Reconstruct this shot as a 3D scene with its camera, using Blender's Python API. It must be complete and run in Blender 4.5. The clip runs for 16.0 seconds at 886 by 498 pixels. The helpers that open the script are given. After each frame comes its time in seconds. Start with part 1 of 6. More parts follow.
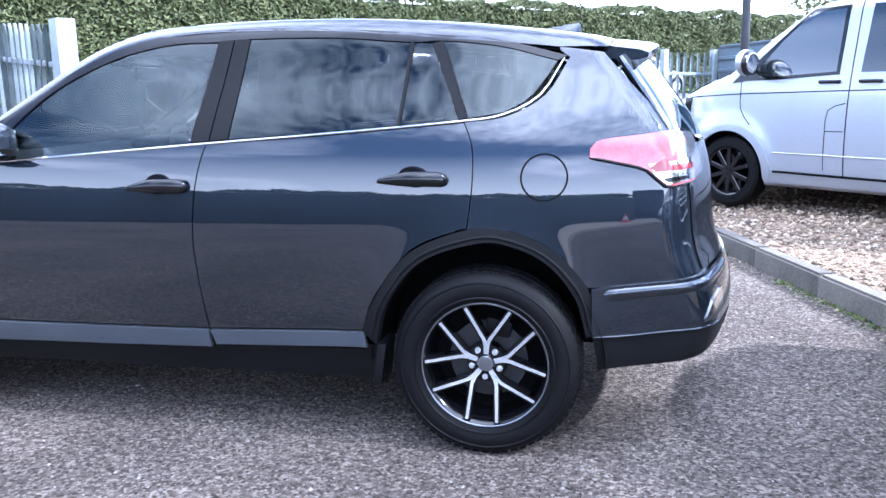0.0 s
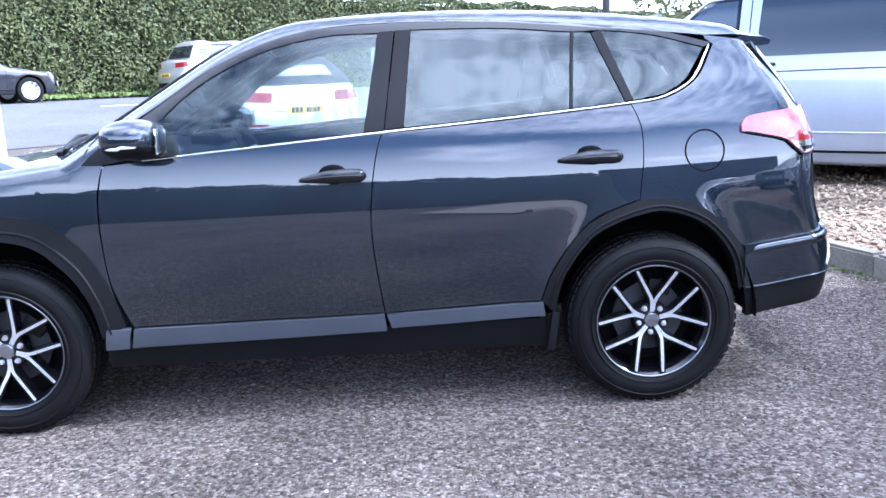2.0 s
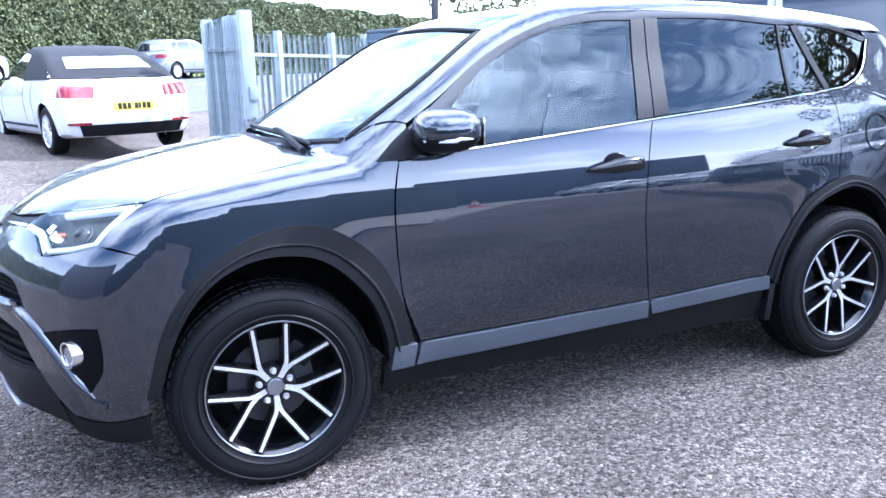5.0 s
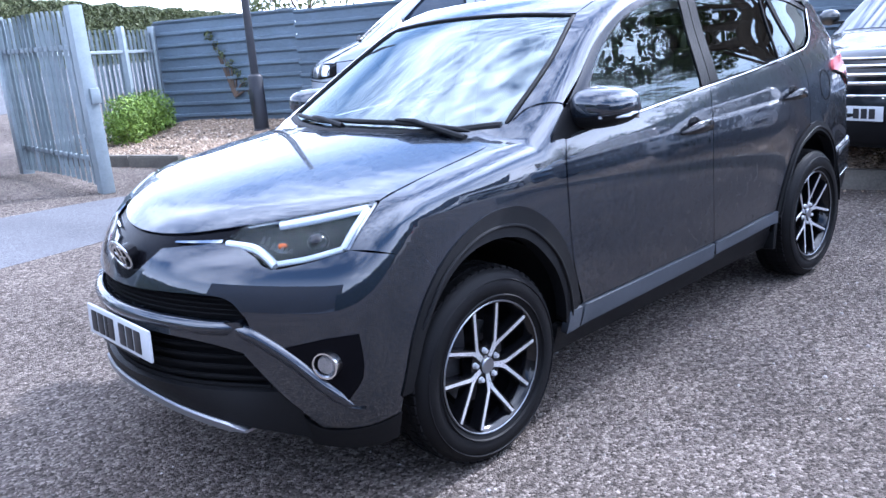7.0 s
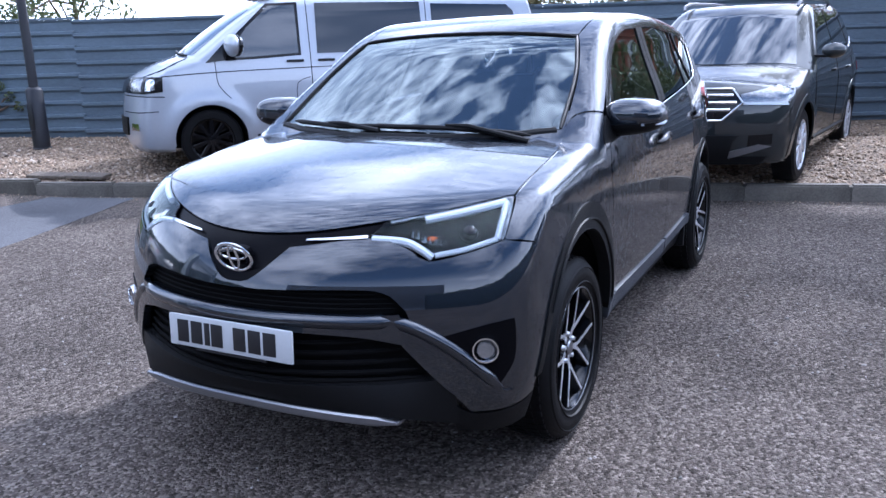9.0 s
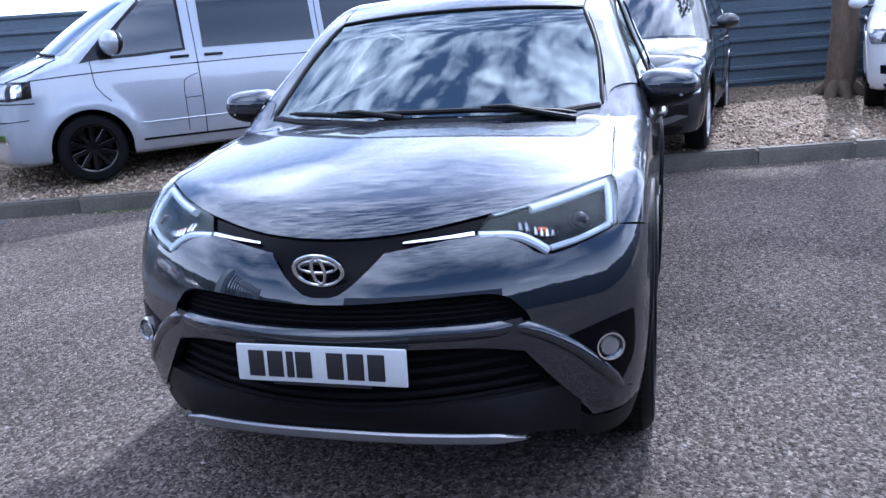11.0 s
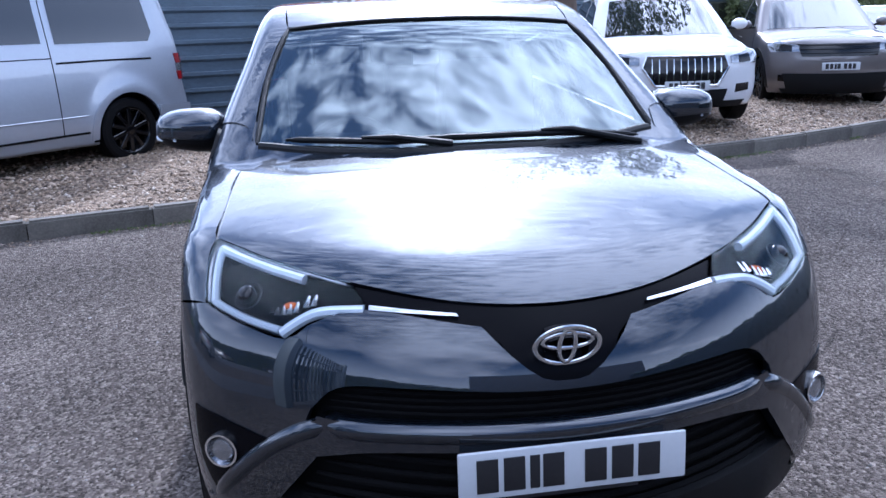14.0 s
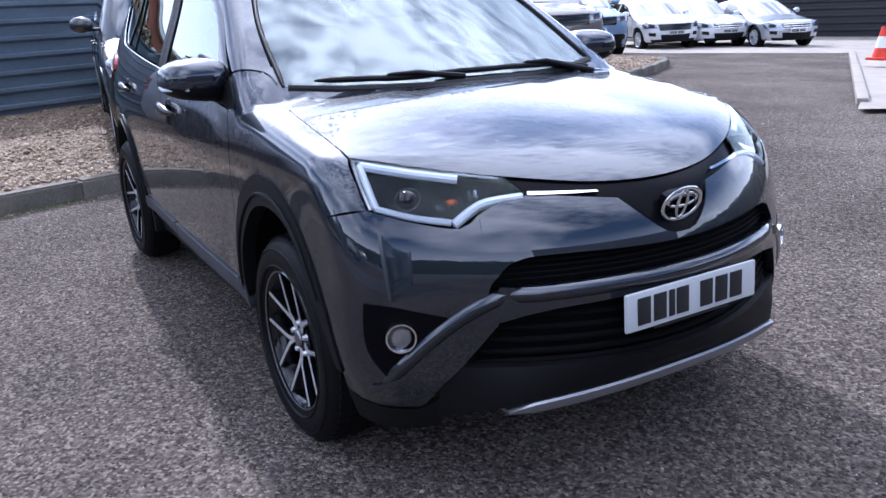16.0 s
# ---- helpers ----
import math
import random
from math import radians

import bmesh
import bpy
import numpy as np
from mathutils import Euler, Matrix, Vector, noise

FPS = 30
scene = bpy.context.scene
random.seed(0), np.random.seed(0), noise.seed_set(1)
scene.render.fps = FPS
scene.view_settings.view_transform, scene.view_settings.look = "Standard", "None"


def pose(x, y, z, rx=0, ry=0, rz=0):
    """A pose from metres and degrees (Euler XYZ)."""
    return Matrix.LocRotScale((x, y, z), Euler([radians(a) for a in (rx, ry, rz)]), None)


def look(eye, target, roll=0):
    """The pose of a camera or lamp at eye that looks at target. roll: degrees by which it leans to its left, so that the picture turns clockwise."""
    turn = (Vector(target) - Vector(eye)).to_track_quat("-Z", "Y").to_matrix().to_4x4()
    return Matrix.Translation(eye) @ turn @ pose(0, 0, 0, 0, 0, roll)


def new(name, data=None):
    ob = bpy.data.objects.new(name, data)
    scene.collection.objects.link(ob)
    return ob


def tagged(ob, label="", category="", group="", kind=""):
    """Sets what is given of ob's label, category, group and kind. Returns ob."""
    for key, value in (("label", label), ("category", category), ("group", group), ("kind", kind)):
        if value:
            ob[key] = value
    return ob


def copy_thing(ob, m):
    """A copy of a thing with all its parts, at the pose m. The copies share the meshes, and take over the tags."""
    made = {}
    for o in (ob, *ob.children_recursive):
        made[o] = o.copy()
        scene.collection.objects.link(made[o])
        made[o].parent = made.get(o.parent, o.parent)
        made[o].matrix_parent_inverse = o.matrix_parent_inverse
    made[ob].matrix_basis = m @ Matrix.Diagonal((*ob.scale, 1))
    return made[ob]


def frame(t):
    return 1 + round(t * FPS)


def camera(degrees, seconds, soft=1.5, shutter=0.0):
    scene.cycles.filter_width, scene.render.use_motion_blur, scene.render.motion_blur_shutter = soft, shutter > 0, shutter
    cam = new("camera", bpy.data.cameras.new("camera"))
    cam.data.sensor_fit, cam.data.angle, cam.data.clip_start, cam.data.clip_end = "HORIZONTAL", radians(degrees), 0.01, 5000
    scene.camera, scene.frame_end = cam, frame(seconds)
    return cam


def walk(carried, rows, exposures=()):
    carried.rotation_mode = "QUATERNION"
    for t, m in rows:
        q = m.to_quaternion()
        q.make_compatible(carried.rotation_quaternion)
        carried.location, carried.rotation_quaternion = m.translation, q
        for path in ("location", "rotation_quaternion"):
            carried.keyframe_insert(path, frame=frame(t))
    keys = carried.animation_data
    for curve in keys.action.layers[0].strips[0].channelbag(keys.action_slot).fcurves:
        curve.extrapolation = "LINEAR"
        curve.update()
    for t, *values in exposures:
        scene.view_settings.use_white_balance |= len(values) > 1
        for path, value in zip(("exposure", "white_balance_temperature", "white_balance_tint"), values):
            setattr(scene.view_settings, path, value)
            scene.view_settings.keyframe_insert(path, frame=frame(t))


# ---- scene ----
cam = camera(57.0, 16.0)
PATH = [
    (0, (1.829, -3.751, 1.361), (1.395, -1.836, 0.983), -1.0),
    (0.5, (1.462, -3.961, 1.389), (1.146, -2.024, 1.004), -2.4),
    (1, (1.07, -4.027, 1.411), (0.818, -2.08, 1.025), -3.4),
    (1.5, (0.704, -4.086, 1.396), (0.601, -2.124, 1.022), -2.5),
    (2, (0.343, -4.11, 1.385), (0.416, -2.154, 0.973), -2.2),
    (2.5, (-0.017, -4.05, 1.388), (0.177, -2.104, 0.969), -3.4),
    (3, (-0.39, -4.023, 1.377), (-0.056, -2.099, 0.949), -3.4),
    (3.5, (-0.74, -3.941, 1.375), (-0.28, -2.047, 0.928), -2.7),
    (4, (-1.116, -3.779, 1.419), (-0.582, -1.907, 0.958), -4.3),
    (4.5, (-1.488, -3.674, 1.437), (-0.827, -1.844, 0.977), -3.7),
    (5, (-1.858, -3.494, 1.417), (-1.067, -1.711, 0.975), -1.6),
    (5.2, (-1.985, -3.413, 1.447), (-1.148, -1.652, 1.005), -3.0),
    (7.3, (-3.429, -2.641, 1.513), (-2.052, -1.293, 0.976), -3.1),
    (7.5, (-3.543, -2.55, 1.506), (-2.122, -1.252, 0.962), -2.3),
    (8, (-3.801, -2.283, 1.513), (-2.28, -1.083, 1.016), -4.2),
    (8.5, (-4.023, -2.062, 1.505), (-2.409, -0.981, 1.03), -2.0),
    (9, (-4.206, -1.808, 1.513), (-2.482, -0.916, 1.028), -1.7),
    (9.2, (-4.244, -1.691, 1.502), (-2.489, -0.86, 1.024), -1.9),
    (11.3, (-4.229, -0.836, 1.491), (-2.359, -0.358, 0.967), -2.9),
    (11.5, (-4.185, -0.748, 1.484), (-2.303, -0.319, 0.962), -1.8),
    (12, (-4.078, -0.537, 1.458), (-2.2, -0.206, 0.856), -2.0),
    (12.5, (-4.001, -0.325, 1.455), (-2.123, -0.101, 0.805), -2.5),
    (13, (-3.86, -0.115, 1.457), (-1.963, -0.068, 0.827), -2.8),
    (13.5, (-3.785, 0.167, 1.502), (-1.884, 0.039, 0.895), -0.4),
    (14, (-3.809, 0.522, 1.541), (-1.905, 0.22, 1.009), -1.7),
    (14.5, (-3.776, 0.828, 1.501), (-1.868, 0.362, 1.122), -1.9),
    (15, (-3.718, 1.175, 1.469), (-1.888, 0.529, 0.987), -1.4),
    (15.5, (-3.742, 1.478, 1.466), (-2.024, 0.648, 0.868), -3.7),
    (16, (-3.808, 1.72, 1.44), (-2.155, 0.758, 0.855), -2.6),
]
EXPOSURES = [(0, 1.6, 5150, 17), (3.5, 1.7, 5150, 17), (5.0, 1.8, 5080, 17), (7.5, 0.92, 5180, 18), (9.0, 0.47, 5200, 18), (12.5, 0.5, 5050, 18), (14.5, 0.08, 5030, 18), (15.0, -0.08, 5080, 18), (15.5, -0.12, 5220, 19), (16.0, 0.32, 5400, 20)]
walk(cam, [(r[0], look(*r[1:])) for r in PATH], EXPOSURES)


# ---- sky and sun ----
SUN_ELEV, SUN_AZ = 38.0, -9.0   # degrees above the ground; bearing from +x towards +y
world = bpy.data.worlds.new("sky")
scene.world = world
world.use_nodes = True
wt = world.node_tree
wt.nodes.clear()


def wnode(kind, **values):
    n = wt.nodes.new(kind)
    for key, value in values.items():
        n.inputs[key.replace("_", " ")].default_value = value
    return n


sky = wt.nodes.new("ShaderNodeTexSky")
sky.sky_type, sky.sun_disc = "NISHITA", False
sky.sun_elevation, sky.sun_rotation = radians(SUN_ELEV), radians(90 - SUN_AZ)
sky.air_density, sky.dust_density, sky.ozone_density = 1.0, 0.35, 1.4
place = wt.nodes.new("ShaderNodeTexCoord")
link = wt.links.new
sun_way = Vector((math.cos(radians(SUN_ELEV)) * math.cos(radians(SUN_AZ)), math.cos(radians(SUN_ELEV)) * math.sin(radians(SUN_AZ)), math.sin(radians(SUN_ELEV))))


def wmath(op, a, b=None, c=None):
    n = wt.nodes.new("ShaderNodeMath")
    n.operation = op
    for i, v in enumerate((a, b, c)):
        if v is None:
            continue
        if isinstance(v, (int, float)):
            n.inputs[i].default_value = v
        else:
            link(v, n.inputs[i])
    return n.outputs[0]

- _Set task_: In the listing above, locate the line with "ob[key] = value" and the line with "scene.view_settings.use_white_balance |= len(values)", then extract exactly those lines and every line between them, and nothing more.

- _Result for this task_:
            ob[key] = value
    return ob


def copy_thing(ob, m):
    """A copy of a thing with all its parts, at the pose m. The copies share the meshes, and take over the tags."""
    made = {}
    for o in (ob, *ob.children_recursive):
        made[o] = o.copy()
        scene.collection.objects.link(made[o])
        made[o].parent = made.get(o.parent, o.parent)
        made[o].matrix_parent_inverse = o.matrix_parent_inverse
    made[ob].matrix_basis = m @ Matrix.Diagonal((*ob.scale, 1))
    return made[ob]


def frame(t):
    return 1 + round(t * FPS)


def camera(degrees, seconds, soft=1.5, shutter=0.0):
    scene.cycles.filter_width, scene.render.use_motion_blur, scene.render.motion_blur_shutter = soft, shutter > 0, shutter
    cam = new("camera", bpy.data.cameras.new("camera"))
    cam.data.sensor_fit, cam.data.angle, cam.data.clip_start, cam.data.clip_end = "HORIZONTAL", radians(degrees), 0.01, 5000
    scene.camera, scene.frame_end = cam, frame(seconds)
    return cam


def walk(carried, rows, exposures=()):
    carried.rotation_mode = "QUATERNION"
    for t, m in rows:
        q = m.to_quaternion()
        q.make_compatible(carried.rotation_quaternion)
        carried.location, carried.rotation_quaternion = m.translation, q
        for path in ("location", "rotation_quaternion"):
            carried.keyframe_insert(path, frame=frame(t))
    keys = carried.animation_data
    for curve in keys.action.layers[0].strips[0].channelbag(keys.action_slot).fcurves:
        curve.extrapolation = "LINEAR"
        curve.update()
    for t, *values in exposures:
        scene.view_settings.use_white_balance |= len(values) > 1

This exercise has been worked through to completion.